The protocols of government-funded research specifically prohibit reference to any legislation before Congress, Walden observed. However, the journal’s editors have accepted responsibility for inserting the reference to the legislation, Hal Salwasser, the dean of OSU’s College of Forestry, testified during the hearing.

The agency suspended funding for the study's final year, then reversed itself the next day following criticism that the Bush administration was stifling academic freedom for political reasons.

"The fact a one-page paper has generated this level of discussion underscores the paucity of direct scientific information that exists on the effects of management intervention following natural disturbances," Donato told the panel.

More than 250 people crowded into the chambers, prompting Medford fire chief Dave Bierwiler to waive the 200-person capacity limit.

Joining Walden and Baird in the hearing were Democratic U.S. Reps. Peter DeFazio of Springfield and Jay Inslee of Washington.

One of 11 experts testifying at the hearing, Donato didn’t back off his study that suggested seedling regeneration was reduced by some 71 percent because of salvage logging operations.

He explained the study covered a series of plots, half of which were salvage logged while the others were not.

The unlogged plots were then followed through time, he added, to make sure those seedlings didn’t also die.

But upon pressing by Walden, Donato acknowledged he believed the BLM had cause for reviewing the process.

"Yeah, I think there were some issues where there was miscommunications and some perceptions of certain verbiage that raised some questions" about the report, Donato responded.

"Did you have a project investigator you were supposed to report to prior to submission to any publication of your work?" Walden asked.

"That was less than clear," Donato replied. "The communications between the agency and the university turned out to be an unclear two-way street."

However, he said the team had submitted the data at a joint fire science program meeting in November and to the project inspector Tom Sensenig, a BLM ecologist who now works for the Forest Service.

Walden countered that he had an e-mail from Sensenig that indicated Donato had not told him the paper had been submitted for publication.

Donato repeated it was a miscommunication, one that had been resolved.

Baird, who taught statistical analysis in college, questioned the study’s methodology.

"You have chosen a methodology for analysis and data report that is subject to significant misinterpretation," Baird said.
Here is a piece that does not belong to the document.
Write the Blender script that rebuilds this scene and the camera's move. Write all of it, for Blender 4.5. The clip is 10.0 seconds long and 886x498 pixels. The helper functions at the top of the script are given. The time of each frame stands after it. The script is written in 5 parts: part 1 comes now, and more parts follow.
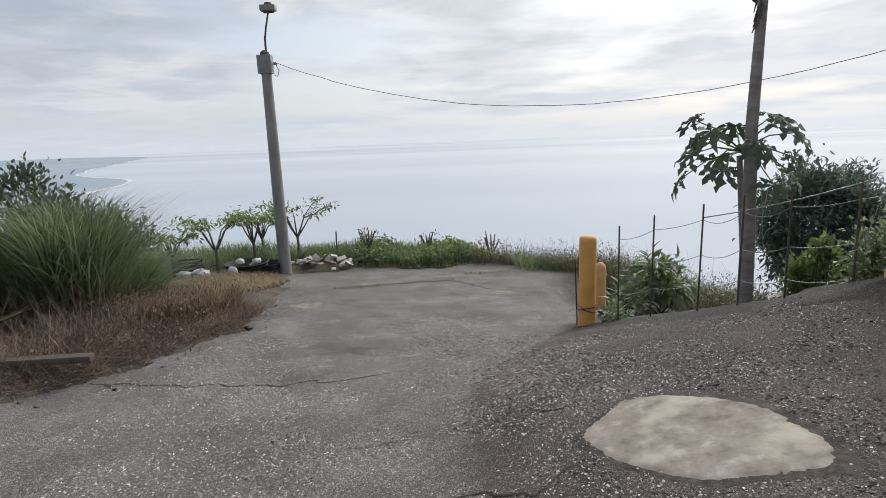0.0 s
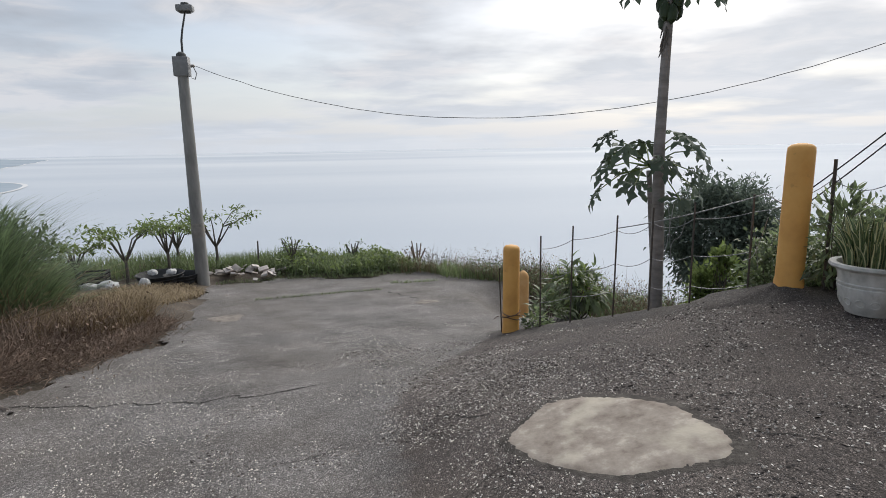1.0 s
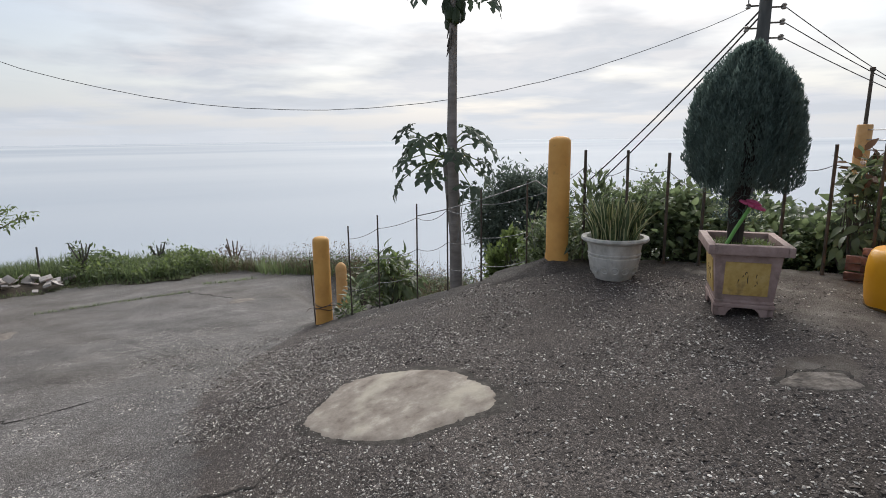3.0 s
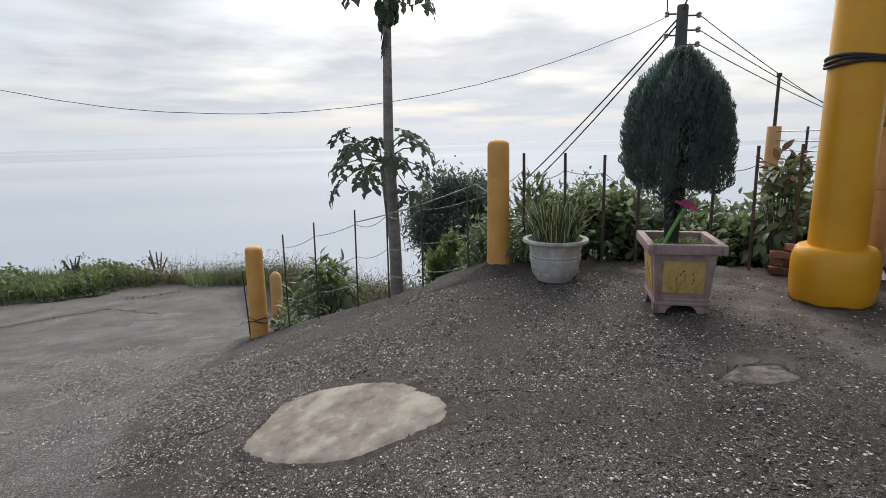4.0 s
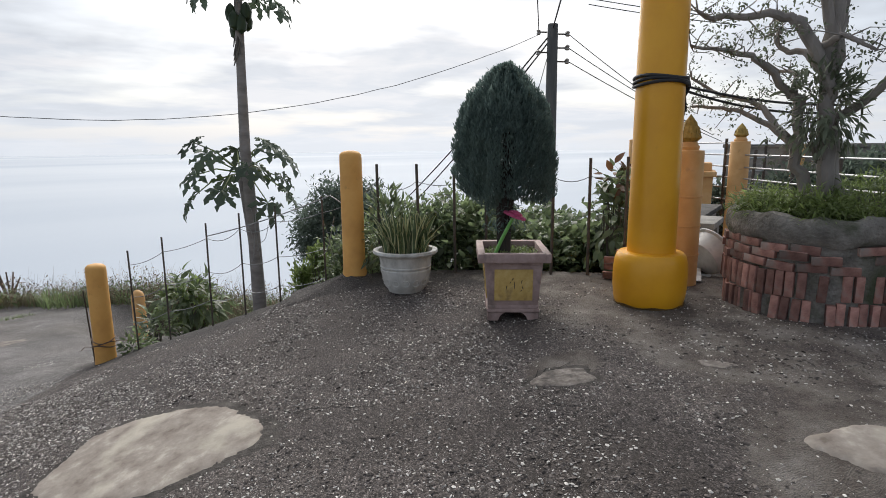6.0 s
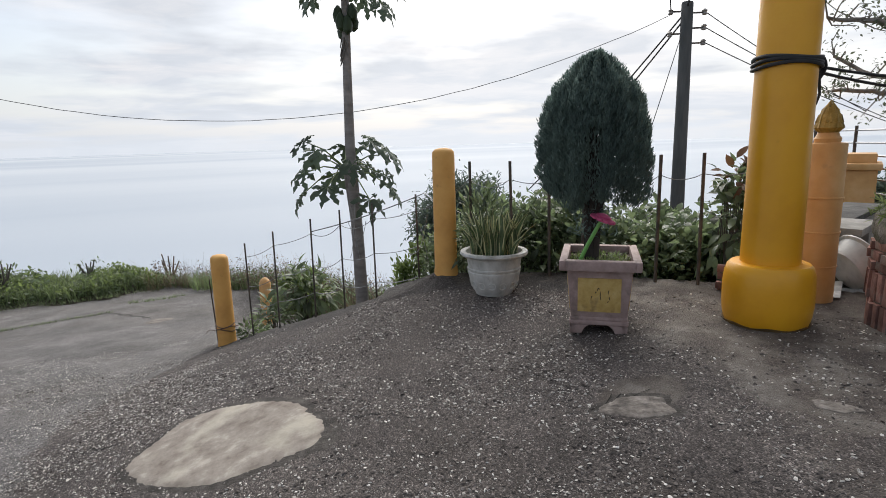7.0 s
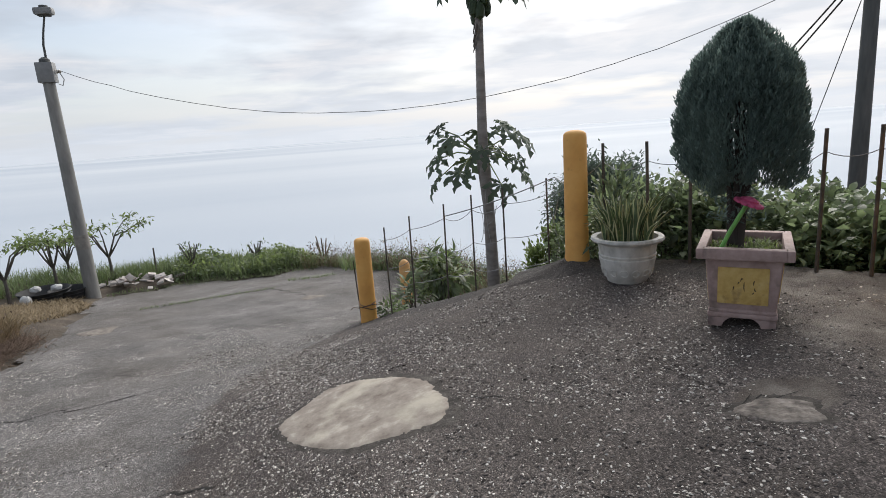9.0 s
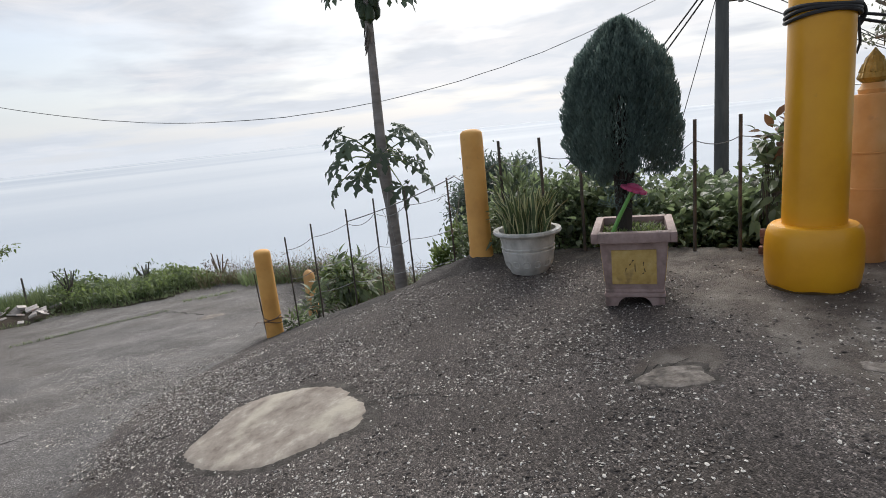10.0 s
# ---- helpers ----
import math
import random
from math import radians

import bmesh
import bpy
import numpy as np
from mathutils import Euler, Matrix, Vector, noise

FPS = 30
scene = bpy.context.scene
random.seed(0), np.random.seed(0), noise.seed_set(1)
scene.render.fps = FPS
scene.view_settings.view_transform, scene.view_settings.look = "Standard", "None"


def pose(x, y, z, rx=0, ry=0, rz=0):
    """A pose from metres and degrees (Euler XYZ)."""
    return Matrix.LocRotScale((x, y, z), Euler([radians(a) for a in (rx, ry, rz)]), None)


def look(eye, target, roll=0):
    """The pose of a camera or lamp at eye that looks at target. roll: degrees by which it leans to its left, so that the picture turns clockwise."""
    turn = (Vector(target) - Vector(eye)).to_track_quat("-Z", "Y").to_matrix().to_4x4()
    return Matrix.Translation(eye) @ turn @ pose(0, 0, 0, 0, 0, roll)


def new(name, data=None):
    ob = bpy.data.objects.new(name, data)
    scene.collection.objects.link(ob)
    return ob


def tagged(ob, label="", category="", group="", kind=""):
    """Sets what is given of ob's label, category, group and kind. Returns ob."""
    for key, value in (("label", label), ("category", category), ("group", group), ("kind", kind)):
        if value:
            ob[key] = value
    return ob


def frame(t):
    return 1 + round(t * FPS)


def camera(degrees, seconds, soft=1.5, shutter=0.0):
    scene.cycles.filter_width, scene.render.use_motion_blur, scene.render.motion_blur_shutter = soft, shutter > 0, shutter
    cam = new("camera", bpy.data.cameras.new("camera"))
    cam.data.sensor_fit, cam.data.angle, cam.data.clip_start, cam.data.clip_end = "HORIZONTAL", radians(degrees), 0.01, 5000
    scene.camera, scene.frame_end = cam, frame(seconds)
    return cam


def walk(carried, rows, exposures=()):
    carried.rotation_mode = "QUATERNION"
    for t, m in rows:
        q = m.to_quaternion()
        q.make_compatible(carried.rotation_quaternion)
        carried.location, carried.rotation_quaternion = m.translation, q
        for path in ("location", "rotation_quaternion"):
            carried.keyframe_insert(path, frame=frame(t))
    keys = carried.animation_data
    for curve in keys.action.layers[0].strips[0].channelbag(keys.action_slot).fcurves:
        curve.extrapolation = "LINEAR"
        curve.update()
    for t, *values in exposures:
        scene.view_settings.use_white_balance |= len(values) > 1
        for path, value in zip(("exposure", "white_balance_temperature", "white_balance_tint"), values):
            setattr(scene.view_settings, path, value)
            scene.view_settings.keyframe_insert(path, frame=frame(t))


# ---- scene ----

However, Donato stood his ground, later noting the study should not be perceived as a threat to HR 4200.

Inslee, who has called for an investigation by the Interior Department’s Inspector General into the funding withdrawal, cited Donato for what he described as humility in the face of the public debate.

"I found your study to be critical ... and there is evidence that logging may have some consequences we may not fully understand," Inslee told Donato.

"We are really in a country today that is living under a cloud of suppression of science from this administration," he said, noting that includes everything from global warming to birth control.

DeFazio said he wasn’t overly concerned about that study and the resulting controversy, noting it isn’t any surprise that logging equipment damages seedlings.

"That, to me, doesn’t take much study," he said, later adding, "I read stuff I disagree with all the time."

However, DeFazio said he believes the Bush administration has an "aversion to science."

In his testimony, Jerry Franklin, a professor at the University of Washington’s College of Forest Resources, said more concern should be focused on the health of green forests than on salvaging burned timber.

"We need to move on," he said.

Rich Drehobl, a retired BLM Medford District field manager who originally asked for the study, took issue with the way the funding withdrawal has been portrayed.

"The notion the BLM is stifling academic freedom is absolutely false," he said, noting the agency’s concern was that the contract was not being met.

While he disagreed with Inslee on nearly every point, he agreed that an investigation was in order, but one which considers why the study is being allowed to continue.